Nice tribute to a guy who's too often forgotten these days. One thing Will Hogg didn't do, however, was write the words on that sometimes-working fountain at Main Street Square — that was actually British art critic John Ruskin in his "Seven Lamps of Architecture" (1849). And putting it in the middle of downtown Houston is still one of life's great ironies.

John Nova Lomax
John Nova Lomax

Wow, they were attributed to him in Dr Bernhard's book on Ima Hogg.
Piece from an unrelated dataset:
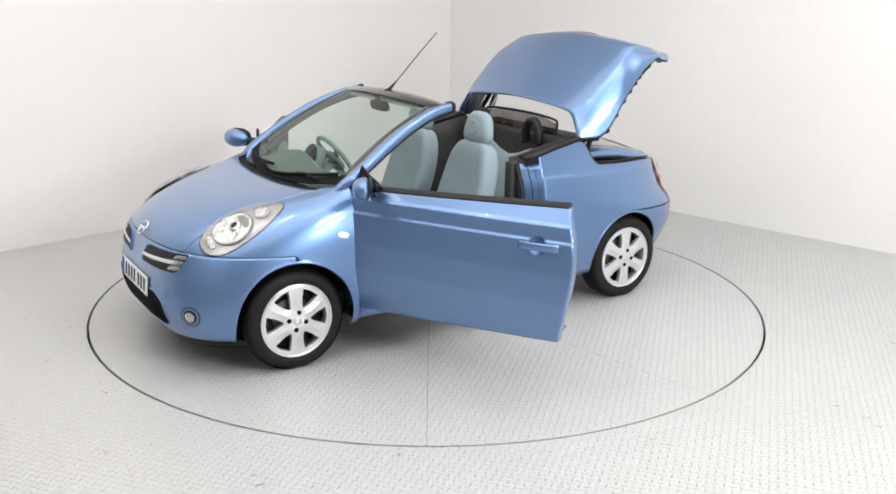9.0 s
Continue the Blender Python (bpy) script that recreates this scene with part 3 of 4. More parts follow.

On another note, yes indeed that placement epitomizes irony, unless we take that "build as if we are building forever" in a different sense.

Jodi
Jodi

I didn't know Tila Tequila is from Houston.  I assumed she was just some internet trollop from who cares where.  Do we really want to claim her?

John Nova Lomax
John Nova Lomax

I wish we had never annexed Alief, but we did, and so we are stuck with her.

Khalil McMillan
Khalil McMillan

But....as Bobby Hill told Connie, "Youre [Tila] so loose..."...as a single guy?  That isn't a bad thing.

Evan
Evan

"Will Hogg believed that Texas's oil belonged to Texas, not himself alone. "The government made a mistake in not reserving for its own use all the wealth below the soil," he once said. "What I don't pay back in taxes on the oil which should not have been mine, I'm glad to give back away for the public welfare.""

Will Hogg: Communist

ddt
ddt

 Yeah, Will Hogg put that oil there hisself.  Keep your red hands off!

MadMac
MadMac

This was fantastic. I absolutely LOVE the history. Good job, as always, Mr. Lomax.